MICHIGAN BIOMASS NEWS

UP ‘unintended’ victim of perfect policy storm

I hate to use clichés but it’s so true in this case: The UP power dilemma is the product of the perfect storm. It’s a tale in which the last chapter as the good folk and businesses of Michigan’s Upper Peninsula getting saddled with cost they don’t deserve.

Chapter 1: Once upon a time, the Michigan legislature passed a law that limited how many electric customers could get their power from someone other than the incumbent utility – unless you were a UP mining company served by We Energy, which are exempt from the from the limitation because they composed more than 75% of We Energy’s Michigan retail sales. They argued successfully that the mines should have the choice option despite the limit. They took that option, which made it harder for We Energy to do business in Michigan.

Chapter II: Meanwhile, in a land far, far away, the US EPA drafted new rules on power plant emissions. We Energy first said it was selling its old 430-MW coal plant in Marquette because of these regulations, and the loss of the mines’ load, but the numbers didn’t add up so they said they would close the plant, putting a huge chunk of UP power supply in jeopardy.

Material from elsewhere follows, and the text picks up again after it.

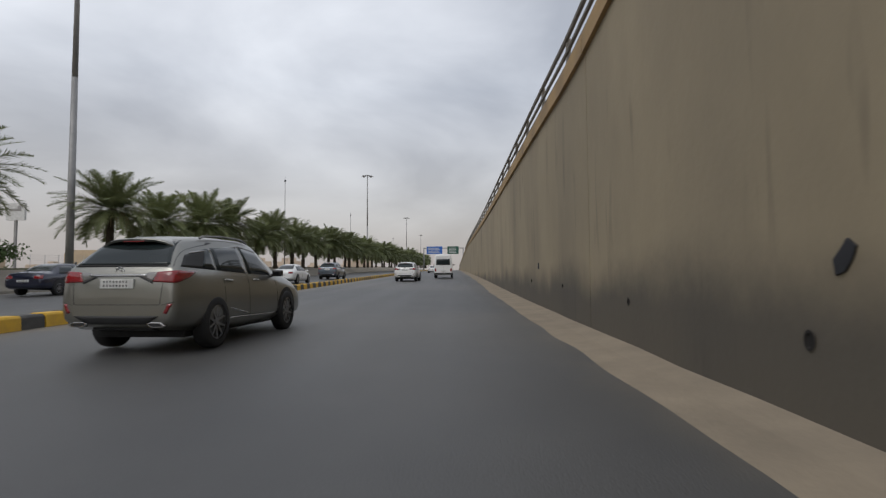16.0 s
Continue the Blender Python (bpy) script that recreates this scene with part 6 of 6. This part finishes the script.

Chapter III: But wait! That plant can’t close, says MISO, the agency that runs the grid. Without that old coal plant, reliability in the UP – the ability to keep the lights on – will suffer. MISO said that plant “must run.”

Chapter IV: There’s more. “OK,” said We Energy, “but it costs a lot to run that plant,” about $100 million a year, the feds said, including the cost of emission upgrades to meet new EPA air standards.

Chapter V: Meanwhile, back in that land far, far away the feds rolled out a new method for allocating “system costs” – determining how users divvy expenses for things like transmission and infrastructure. When the calculator smoke cleared, they said 99.5% of those We Energy costs must be paid by UP ratepayers, even those who weren’t We Energy customers.

The End: Not quite. This is a sticky wicket of unprecedented stickiness. Clearly these unintended consequences are neither “reasonable nor prudent” for UP electric customers.

Michigan needs a plan for the UP and it needs to capitalize on its local energy resources, like woody biomass, rather than forking over billions to power an old coal plant, or build transmission.

The state, the feds, utilities and industry in the UP need to fix this problem, and biomass should be a part of that solution.